»Sollten wir das Mittelmeer nicht ›Totes Meer‹ nennen?«

Kölner Erzbischof fordert sichere Fluchtwege und legale Einreisemöglichkeiten für Geflüchtete / Innenminister will Gerettete direkt nach Afrika zurückschicken

  • Lesedauer: 2 Min.

Berlin. Der Kölner Erzbischof Rainer Maria Woelki findet angesichts des Ertrinkens von Tausenden Geflüchteten nur noch Worte der empörten Ratlosigkeit: »Sollten wir das Mittelmeer nicht konsequenterweise zukünftig ›Totes Meer‹ nennen?«, sagte der katholische Theologe dem domradio.de.

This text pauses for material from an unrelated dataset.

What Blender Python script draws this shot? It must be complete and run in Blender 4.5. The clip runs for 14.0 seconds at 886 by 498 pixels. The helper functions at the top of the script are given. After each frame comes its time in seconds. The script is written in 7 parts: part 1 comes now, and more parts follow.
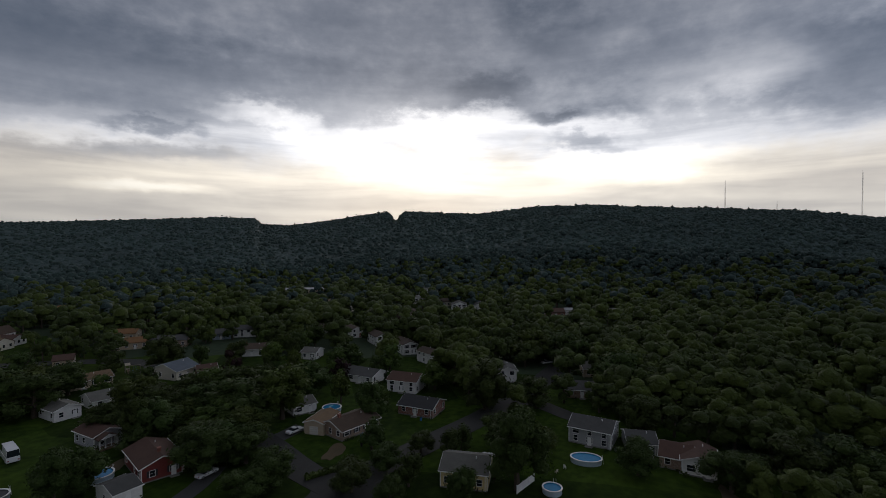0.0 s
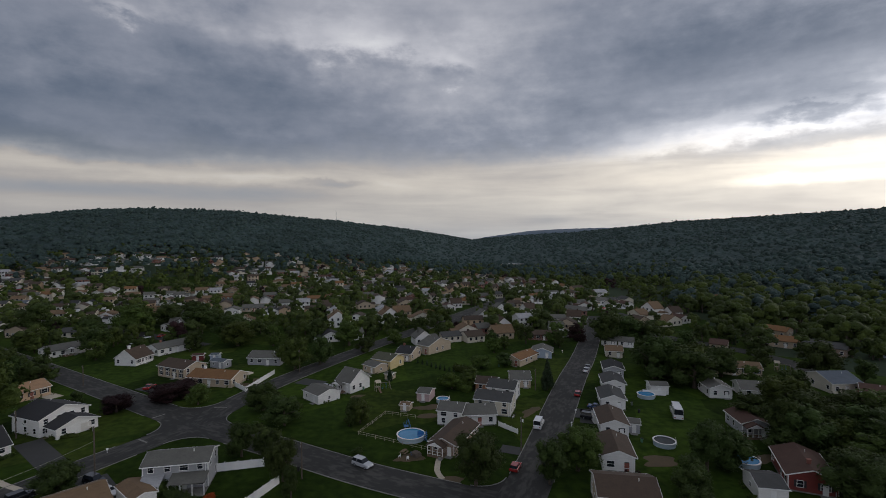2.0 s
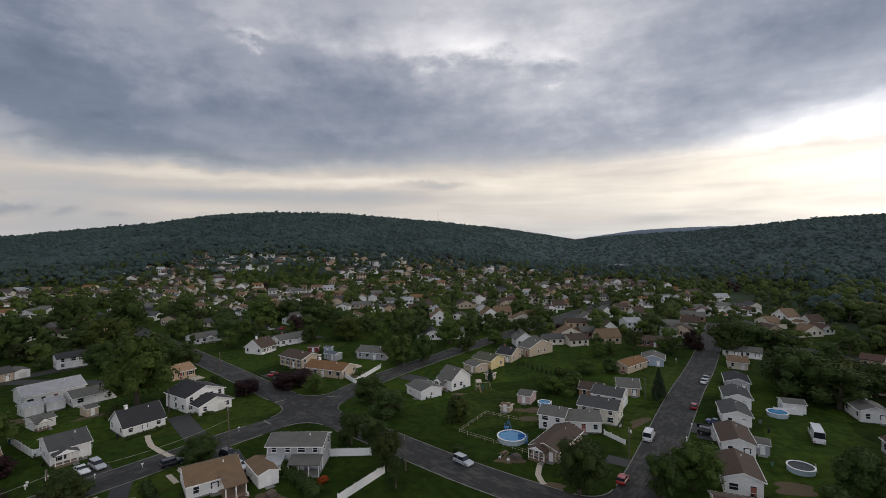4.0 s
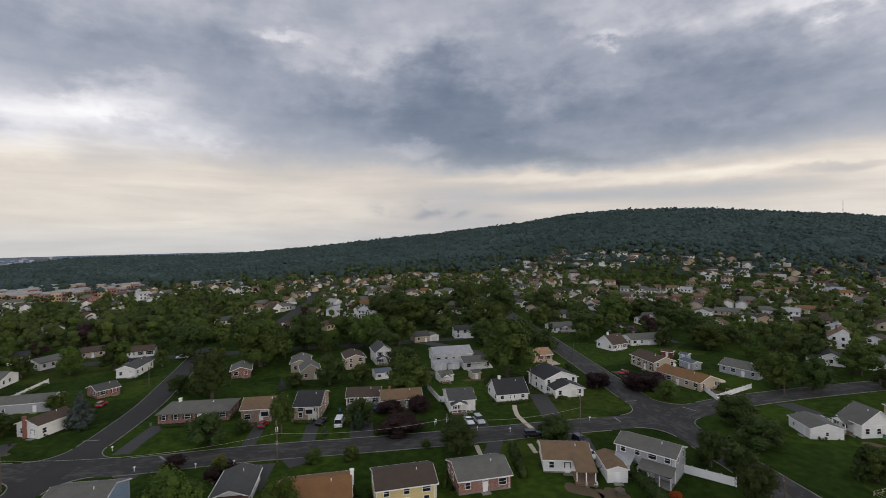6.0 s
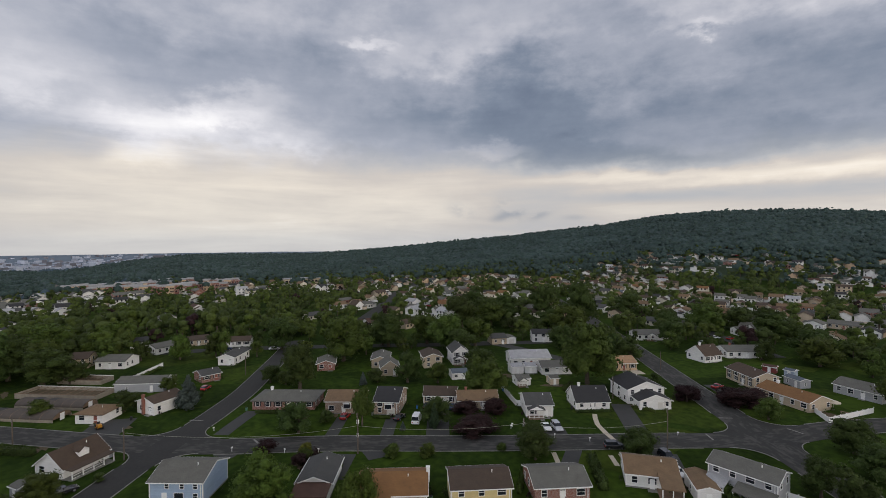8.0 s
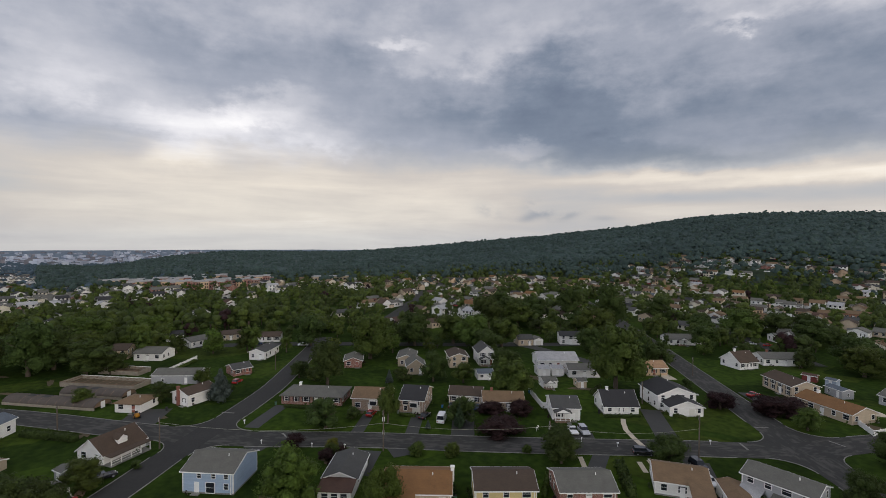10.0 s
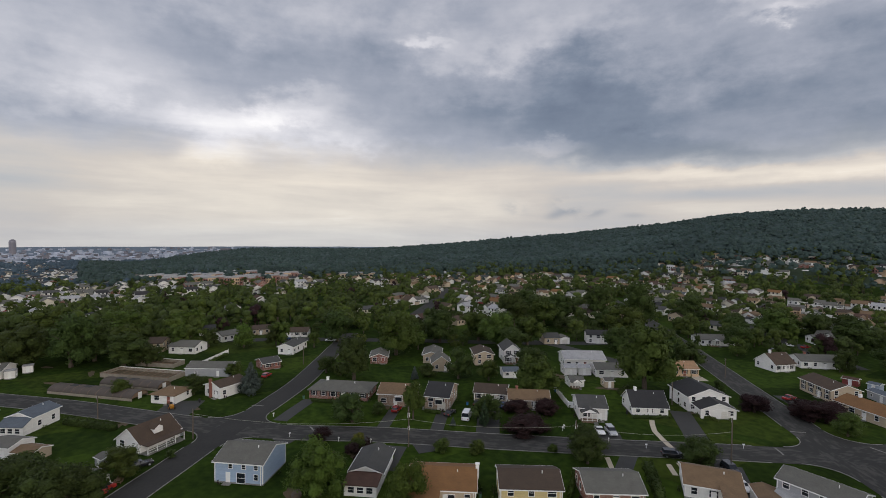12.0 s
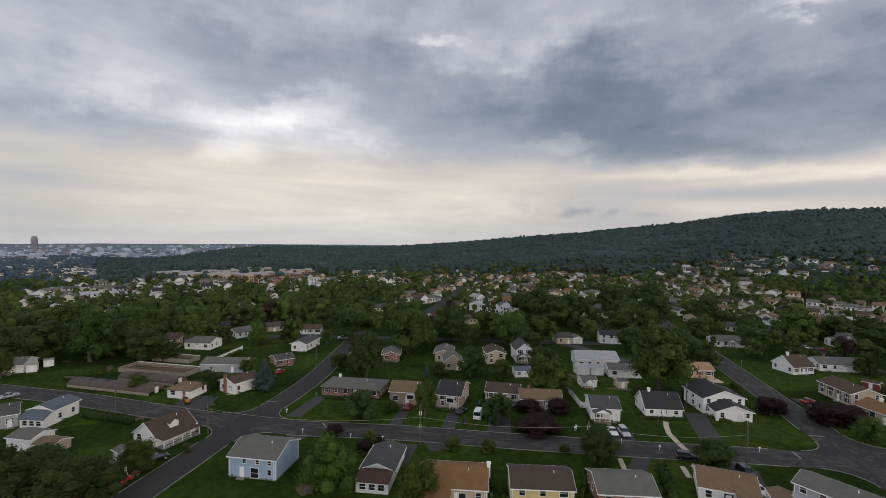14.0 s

Woelki fordert von der Politik, endlich sichere Fluchtwege und legale Einreisemöglichkeiten einzurichten. »Wir können Kriegsflüchtlinge und Schutz- und Asylsuchende doch nicht Tag für Tag weiter ertrinken lassen.« Allein in diesem Jahr sei zahlenmäßig bereits »eine ganze Kleinstadt voller Menschen« ertrunken, sagte er mit Blick auf die rund 4.000 registrierten toten Geflüchteten. »Es wird dunkel in unserem christlichen Abendland, wenn wir all den Ertrunkenen nur noch hilflos die Augen zudrücken.«

Derweil denkt man im Bundesinnenministerium darüber nach, die im Mittelmeer gerettete Migranten möglichst direkt nach Afrika zurückzuschicken. Die Begründung des Ressorts: »Die fehlende Aussicht auf das Erreichen der europäischen Küste könnte ein Grund sein, warum die Migranten davon absehen, unter Einsatz ihres Lebens und hoher eigener finanzieller Mittel, die gefährliche Reise anzutreten«, so formulierte es eine Sprecherin von CDU-Minister Thomas de Maizière gegenüber der »Welt am Sonntag«.

Migranten, die von Libyen aus in See stechen, sollten dem Vorschlag zufolge nicht nach Libyen, sondern in ein anderes nordafrikanisches Land gebracht werden, wie zum Beispiel Tunesien oder Ägypten. Dort könnten sie ihren Asylantrag für Europa stellen. Sei dieser erfolgreich, würden sie sicher auf den Kontinent gebracht. Nach Angaben des Bundesinnenministeriums gibt es aber noch keine konkreten Pläne oder Gespräche auf EU-Ebene.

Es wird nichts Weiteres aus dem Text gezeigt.